This repository contains everything to build the Airflow used by the Data Team to schedule, run and monitor all tasks to serve the needs of the stakeholders.
To run everything locally you need the following:
- docker (with 4-6 GB of memory in Rescources)
- python virtual environment (requires virtualenv or similar to select a python version different from the system default)
- python 3.10
- pip version 20.2.4 (less than 20.3.)
Please download both folders (infrastructure and mlflow) Inside each folder, you have a readme to run each container
After having both containers up, you should verify that everything is connected.
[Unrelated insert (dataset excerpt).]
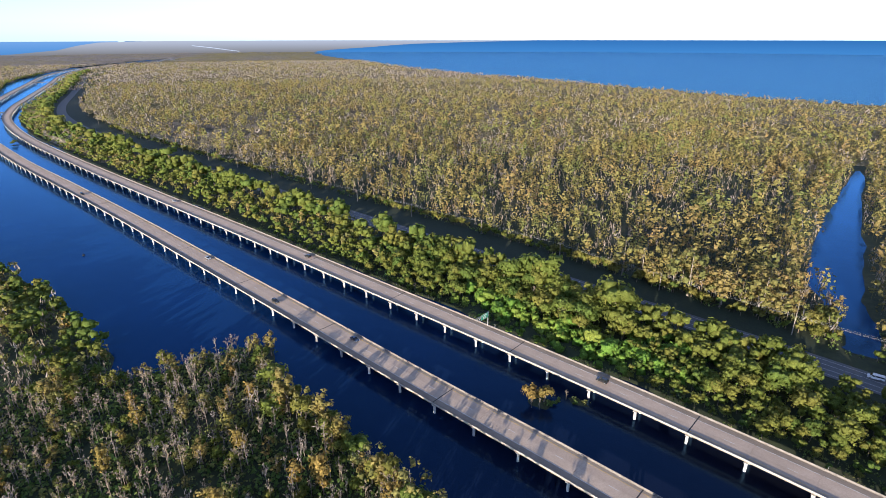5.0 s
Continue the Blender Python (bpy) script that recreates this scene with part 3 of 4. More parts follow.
def leafy_cypress(h, detail, broad=1.0):
    """Pale straight trunk and a ragged crown of leaf sprays in loose tiers."""
    s = Shape()
    bend = rng.normal(0, 0.02 * h, 2)
    at = lambda k: np.array([bend[0] * k * k, bend[1] * k * k, h * k])
    shape = lambda k: np.interp(k, [0.3, 0.5, 0.68, 0.85, 1.0], [0.5, 0.95, 1.1, 0.8, 0.3])
    broad = broad * rng.uniform(0.8, 1.2)
    turn = rng.uniform(0, 6.28)

    def tiers(n, low, fill, small, big):
        k = low + (0.92 - low) * (np.arange(n) + rng.uniform(0, 1, n)) / n
        a = turn + np.arange(n) * 2.4 + rng.uniform(-0.5, 0.5, n)
        w = h * 0.17 * broad * shape(k) * rng.uniform(*fill, n)
        r = h * rng.uniform(small, big, n)
        return np.stack([np.cos(a) * w, np.sin(a) * w, 0.1 * w], 1) + np.array([at(q) for q in k]), np.stack([r * 1.1, r * 1.1, r], 1)

    if detail == 2:
        s.limb([at(0), at(0.07), at(0.55), at(0.95)], [0.42, 0.23, 0.15, 0.03], 4, 0)
        c, r = tiers(9, 0.3, (0.4, 1.1), 0.085, 0.13)
        s.lumps(c, r * 0.55)
        s.sprays(c, r * 1.05, 17, 0.82, 0.75, 0.2, 1.6)
        s.leaves(at(0.5) + unit(8) * [1.6, 1.6, 3.5], 1.6, 0.2, np.tile(UP, (8, 1)), 0.4)
    elif detail == 1:
        s.leaves([at(0.33)], h * 0.7, 0.36, UP[None], 0.03)
        c, r = tiers(4, 0.34, (0.12, 0.6), 0.095, 0.14)
        s.sprays(c, r * [1, 1, 1.35], 7, 1.6, 0.6, 0.2, 1.8)
    else:
        c, r = tiers(2, 0.48, (0.1, 0.5), 0.105, 0.15)
        s.sprays(c, r * [1, 1, 1.3], 6, 2.1, 0.6, 0.2, 1.7)
        s.leaves([at(0.4)], h * 0.5, 0.7, UP[None], 0.05)
    return s.done()


def broadleaf(h, detail):
    """Short forked trunk and a domed crown of several leafy boughs."""
    s = Shape()
    fork, wide = h * 0.28, rng.uniform(0.85, 1.15)
    n = (2, 3, 6)[detail]
    a = rng.uniform(0, 6.28) + np.arange(n) * 6.2832 / n + rng.uniform(-0.4, 0.4, n)
    rad = h * 0.21 * wide * rng.uniform(0.45, 1.15, n)
    bough = np.stack([np.cos(a) * rad, np.sin(a) * rad, h * rng.uniform(0.38, 0.74, n)], 1)
    size = h * rng.uniform(0.15, 0.22, n) * (1.0, 1.1, 1.25)[2 - detail]
    size = np.stack([size, size, size * 0.8], 1)
    if detail == 2:
        s.limb([(0, 0, 0), (0.05 * h, 0, fork)], [0.26, 0.18], 4, 0)
        for q in bough[:4]:
            s.limb([(0.05 * h, 0, fork * 0.9), q], [0.11, 0.04], 3)
        s.lumps(bough, size * 0.7)
        s.sprays(bough, size, 28, 0.85, 0.8)
        s.sprays(bough * [1.05, 1.05, 0.8], size * 1.2, 8, 0.6, 1.0)
    elif detail == 1:
        s.limb([(0, 0, 0), (0, 0, h * 0.5)], [0.24, 0.1], 3, 0)
        s.lumps(bough, size * 0.8)
        s.sprays(bough, size, 6, 1.5, 0.7)
    else:
        s.lumps(bough[:1] * [0.3, 0.3, 1], size[:1])
        s.sprays(bough, size, 4, 2.3, 0.6)
    return s.done()


def bush(h, detail):
    s = Shape()
    if detail == 2:
        c = unit(5) * [0.6, 0.6, 0.4] * h
        c[:, 2] = np.abs(c[:, 2]) + 0.12 * h
        r = h * rng.uniform(0.3, 0.45, (5, 1)) * [1, 1, 0.8]
        s.lumps(c, r * 0.75)
        s.sprays(c, r, 14, 0.7, 0.8)
    else:
        s.sprays([[0, 0, 0.25 * h]], h * np.array([[0.62, 0.62, 0.42]]), 7, 1.15, 0.7)
    return s.done()


def reeds(h, detail):
    s = Shape()
    n = 22 if detail == 2 else 8
    d = rng.uniform(-1, 1, (n, 3)) * [1.0, 1.0, 0]
    d[:, 2] = h * 0.42
    s.leaves(d, h, 0.14 if detail == 2 else 0.4, np.tile(UP, (n, 1)), 0.5)
    return s.done()


def canopy(h, kind):
    """A piece of far canopy, several crowns wide."""
    s = Shape()
    d = rng.uniform(-12, 12, (9, 3))
    d[:, 2] = h * rng.uniform(0.5, 0.95, 9)
    s.leaves(d, 4.4, 2.6, np.tile(UP, (9, 1)), 0.7)
    return s.done()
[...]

To run this, you should manually add your input data in PostgreSQL, creating a table and also creating a table for the desired predictions
If pgAdmin is not displaying any server, register to a server doing the following:
- User: Admin
- Password: admin
- PGADMIN_DEFAULT_EMAIL=admin@admin.com
- PGADMIN_DEFAULT_PASSWORD=root
- MINIO_ROOT_USER=zaai_infrastructure
- MINIO_ROOT_PASSWORD=zaai_infrastructure
- AWS_ACCESS_KEY_ID=mlflow
- AWS_SECRET_ACCESS_KEY=mlflow_pwd
Certify that you have a connection made in your airflow UI to the postgres : (password is airflow)